US to spend $ 500 mm to secure Nigeria's oil and gas

May 31, 2005 02:00 AM

The US government has concluded plans to spend $ 500 mm (about N 67 bn) over the next five years to bolster its counter-terrorism campaign in the West African sub region and to guarantee access to Nigeria's crude oil and gas, the continent's largest oil producer.
The US has also concluded arrangements to hold a joint military exercise with Nigeria and Algeria as part of efforts to consolidate its presence in the West and North African regions. This move comes on the heels of a US National Intelligence Council report stating that Nigeria may disintegrate in the next 15 years if its leadership continues to work at cross purposes.

A statement released by the US embassy in Dakar, Senegal recently disclosed that the US was pouring more soldiers and millions more dollars into its anti-terrorism campaign in Africa, particularly Nigeria and Algeria; both oil-rich nations where radical Islam has a following. Specifically, the US proposes spending $ 100 mm a year over five years to boost security in both countries described as some of world's least policed areas.
An earlier anti-terror exercise with a budget of just $ 6 mm focused on troop training in four West African nations. The new campaign will target nine North and West African nations and seek to bolster regional co-operation.

Analysts were waiting to see if the programme would be fully funded -- but said the intended budgetary increase showed the US was taking West Africa more seriously.
"If they're turning the corner to $ 100 mm, that's graduation into something much larger," said J. Stephen Morrison, Africa director at the Washington DC-based Centre for Strategic and International Studies. "It's still modest, but it's a dramatic step up."
Major Holly Silkman, a US military spokeswoman, said underpopulated border areas in the region could be sanctuaries for "terrorists or would-be terrorists."
"We want to increase security in those areas by training with each country's military and creating a regional focus, rather than just acountry focus," Silkman said.

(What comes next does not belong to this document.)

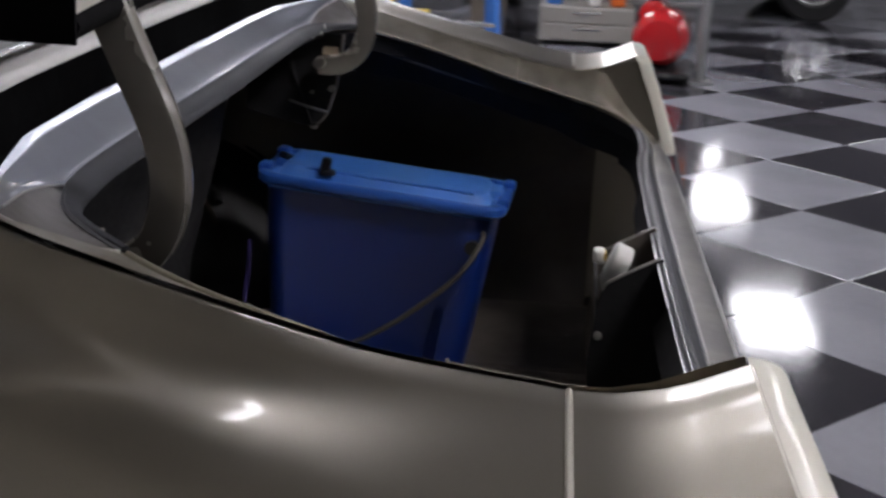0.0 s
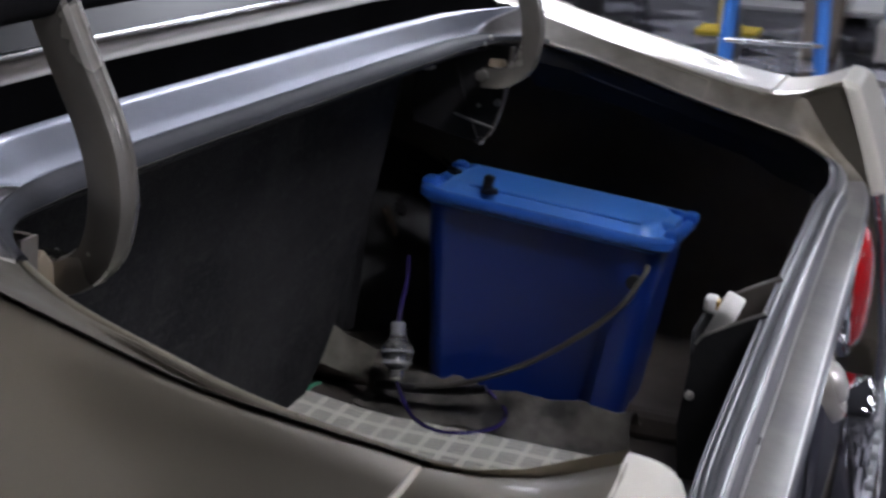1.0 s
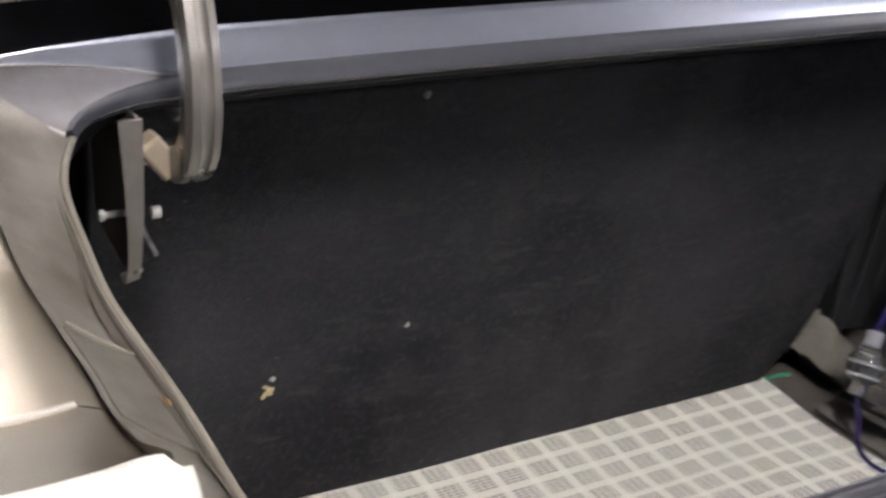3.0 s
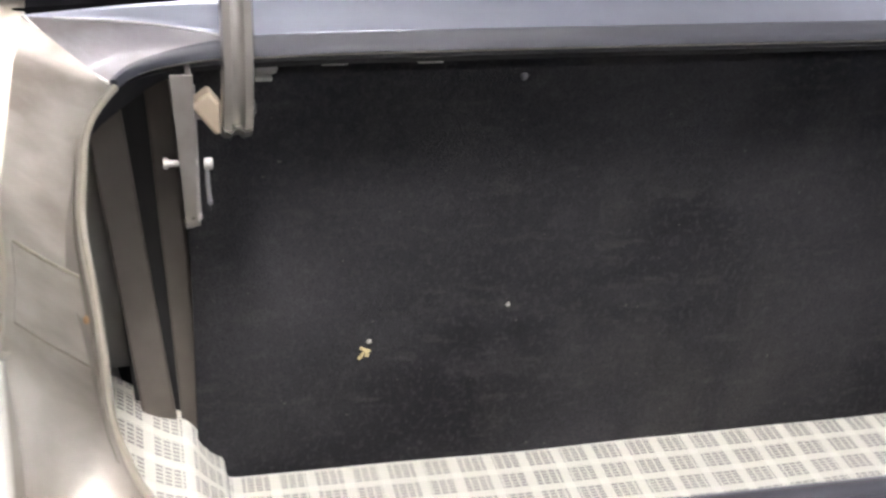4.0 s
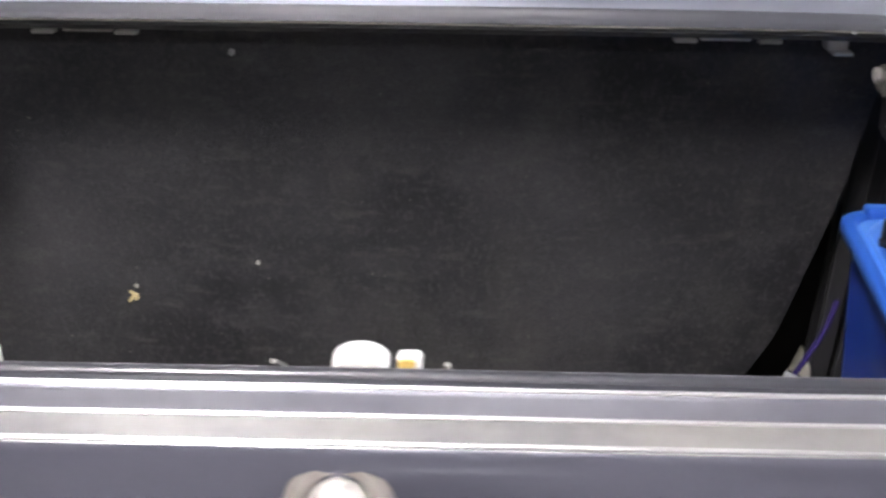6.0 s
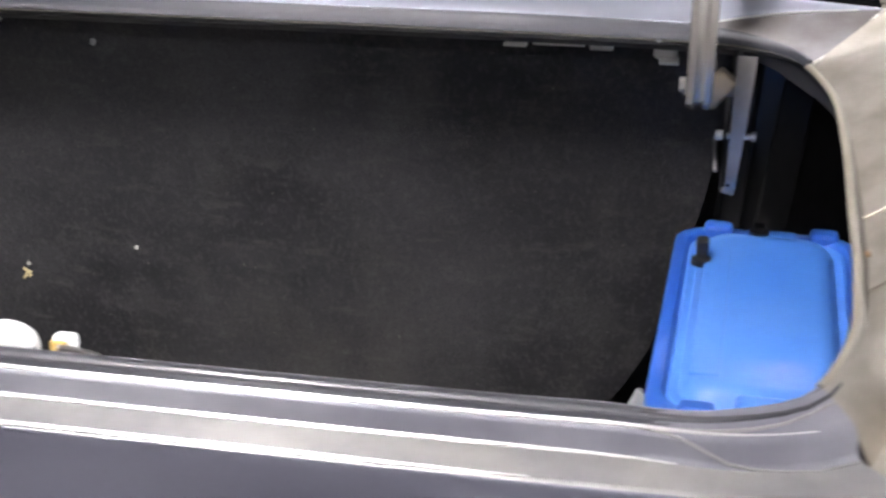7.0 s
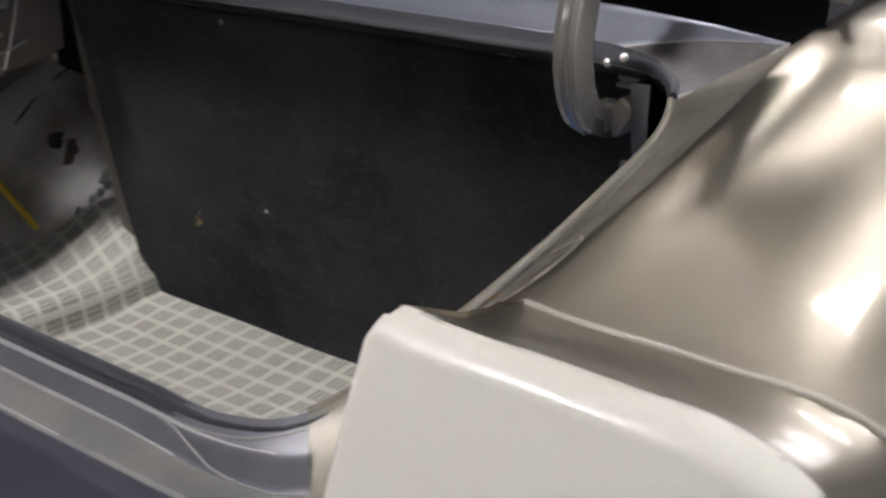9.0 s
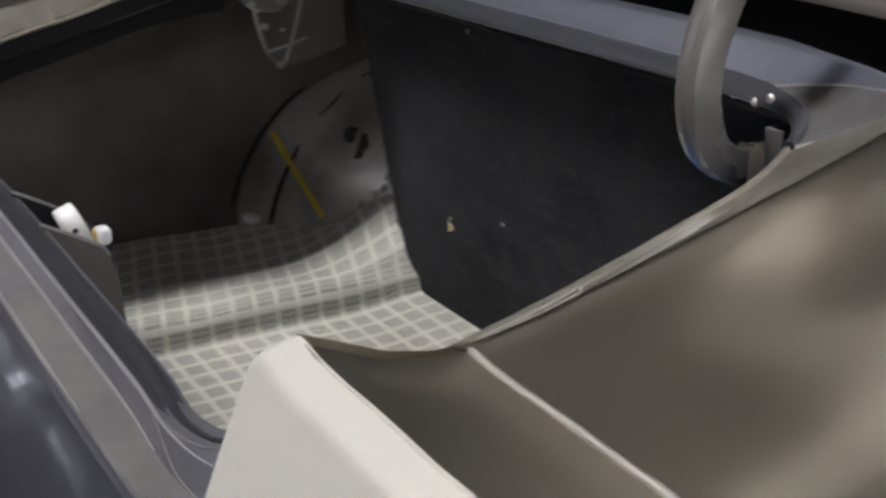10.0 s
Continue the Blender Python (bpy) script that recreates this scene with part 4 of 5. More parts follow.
def arm_mesh(x):
    """A boxed steel arm with a rolled groove down its back."""
    rows = []
    for i in range(len(ARM)):
        d = ARM[min(i + 1, len(ARM) - 1)] - ARM[max(i - 1, 0)]
        d /= np.linalg.norm(d)
        n = np.array((d[1], -d[0])) * -1
        row = []
        for u, v in ((-12.5, -12), (-12.5, 10), (-11, 14), (-5, 15), (-2, 12), (2, 12), (5, 15), (11, 14), (12.5, 10), (12.5, -12), (9, -14), (-9, -14)):
            p = ARM[i] + n * v / 1000
            row.append((x + u / 1000, p[0], p[1]))
        rows.append(row)
    return grid(rows, closed=True, caps=True)


for side in (-1, 1):
    arm = part("hinge_arm", arm_mesh(0.49 * side), ARMPAINT, car, "curved grey-beige hinge arm", True)
    part("bolt", rod((0.472 * side, 0.41, 0.95), (0.51 * side, 0.41, 0.95), 0.007, sides=6), STEEL, arm)
    # hinge bracket hanging from the front corner
    out = [(0.388, 0.985), (0.535, 0.985), (0.535, 0.862), (0.49, 0.852), (0.45, 0.844), (0.43, 0.842), (0.415, 0.85), (0.4, 0.89), (0.39, 0.945)]
    # the right bracket's plate and rib have their shade painted in, near-black
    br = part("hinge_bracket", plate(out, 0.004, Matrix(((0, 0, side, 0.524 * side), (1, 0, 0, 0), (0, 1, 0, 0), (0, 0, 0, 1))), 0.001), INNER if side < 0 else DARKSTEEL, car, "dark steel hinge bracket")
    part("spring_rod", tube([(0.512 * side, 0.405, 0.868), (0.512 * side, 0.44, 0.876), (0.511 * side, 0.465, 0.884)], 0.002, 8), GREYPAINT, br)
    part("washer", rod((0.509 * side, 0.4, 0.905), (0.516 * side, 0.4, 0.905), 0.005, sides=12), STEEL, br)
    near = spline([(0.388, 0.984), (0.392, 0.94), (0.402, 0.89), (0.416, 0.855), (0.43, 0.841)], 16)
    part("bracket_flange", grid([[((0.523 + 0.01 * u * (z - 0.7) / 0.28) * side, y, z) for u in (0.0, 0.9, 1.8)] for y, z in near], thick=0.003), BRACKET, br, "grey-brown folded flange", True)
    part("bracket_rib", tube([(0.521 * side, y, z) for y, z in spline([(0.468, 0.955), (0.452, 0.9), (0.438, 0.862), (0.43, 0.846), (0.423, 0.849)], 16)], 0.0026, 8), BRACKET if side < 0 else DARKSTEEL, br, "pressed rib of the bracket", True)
    part("tip", tube([(0.521 * side, 0.43, 0.844), (0.533 * side, 0.428, 0.842)], 0.005, 10), BRACKET, br)
    part("bolt", rod((0.521 * side, 0.432, 0.896), (0.548 * side, 0.43, 0.897), 0.003, sides=8), STEEL, br)
    part("washer", rod((0.545 * side, 0.43, 0.897), (0.549 * side, 0.43, 0.897), 0.005, sides=12), STEEL, br)
    part("hinge_block", block((0.02, 0.024, 0.034), (0.508 * side, 0.402, 0.95), (0, 38 * side, 0), 0.003), material("tan_metal", (0.42, 0.35, 0.26), 0.4, 0.3), car, "small tan hinge block")
    part("pivot_pin", rod((0.475 * side, 0.415, 0.947), (0.524 * side, 0.415, 0.947), 0.008, sides=12, bevel=0.002), STEEL, car)
    tb = part("torsion_mount", block((0.024, 0.02, 0.022), (0.456 * side, 0.5, 0.967), bevel=0.004), STEEL, car)
    part("tab", block((0.02, 0.025, 0.004), (0.46 * side, 0.492, 0.955), bevel=0.001), STEEL, tb)
    # clips under the front edge
    for x in (0.3, 0.39):
        clip = part("clip", block((0.016, 0.014, 0.014), (x * side, 0.52, 0.969), bevel=0.002), STEEL, car)
        part("clip_leaf", block((0.024, 0.014, 0.004), (x * side, 0.514, 0.961), bevel=0.001), STEEL, clip)
    part("clip_plate", block((0.055, 0.008, 0.02), (0.345 * side, 0.525, 0.969), bevel=0.002), SILVER, car)
part("torsion_bar", tube([(-0.44, 0.53, 0.972), (0.44, 0.53, 0.972)], 0.004, 8), STEEL, car)

# inside of the boot
part("boot_floor", block((1.72, 0.92, 0.02), (0, 0.31, 0.405), bevel=0.004), INNER, car, "bare grey boot floor")
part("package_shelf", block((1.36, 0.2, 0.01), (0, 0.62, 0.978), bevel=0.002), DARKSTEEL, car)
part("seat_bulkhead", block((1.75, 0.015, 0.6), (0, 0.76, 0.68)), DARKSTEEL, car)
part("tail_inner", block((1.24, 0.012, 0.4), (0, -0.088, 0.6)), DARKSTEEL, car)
# the right arch repeats the silver one with shade put into its colour
ARCH = {-1: SILVER, 1: ARCHSHADE}


def arch_mid(x):
    """The y of the wheel arch's middle at a distance from the car's centre line."""
    return float(np.interp(x, [0.575, 0.65, 0.73, 0.82, 0.88, 0.91], [1.2, 1.06, 0.957, 0.92, 0.865, 0.84]))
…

US officials have long viewed north-western Africa's vast desert stretches as prime real estate for aspiring terrorists seeking to set up training camps or other bases. Some US commanders liken the area's ungoverned expanses to Afghanistan during Taliban rule, under which Bin Laden's al-Qaeda terror group thrived.
The region is shot through with sandy tracks still travelled by camel caravans bringing salt slabs in from the desert -- ancient thoroughfares officials say militants can use to traverse poorly guarded borders. Much of the troop training will focus on units responsible for guarding frontiers, said Silkman.

Muslims in West and North Africa, like Muslims elsewhere, generally are moderate. But extremists do exist. Militants have roamed south from oil-rich Algeria into West Africa in recent years, and in northern Nigeria, years of poverty and brutal military rule has radicalised some in the population.
"We're concerned with the radical movement," said Silkman."Islam isn't the problem, it's only the radicals."

Troop exercises aside, the new programme will also bring together for medical training and command-post exercises military staff from the nine participating countries -- Morocco, Algeria, Tunisia, Senegal, Mali, Niger, Mauritania, Chad and Nigeria. The earlier programme encompassed just Mali, Mauritania, Chad and Niger.
Morrison, of the Centre for Strategic and International Studies, said the US now appeared to have created a "counter-terrorism bookend" to its strategy in East Africa, which has seen a spate of terror attacks, including the1998 bombings of the US embassies in Kenya and Tanzania blamed on al-Qaeda. Notable among the new entries is Nigeria --Africa's most-populous nation of 130 mm, the continent's biggest petroleum producer and source of one-fifth of all American oil imports.

About half of Nigeria's people are Muslim. Osama bin Laden purportedly marked the country for liberation in a release posted on the Internet earlier last year.
The country is led by a Christian president and has seen deadly spates of Christian-Muslim violence, although most Nigerians live peacefully in mixed-religion areas.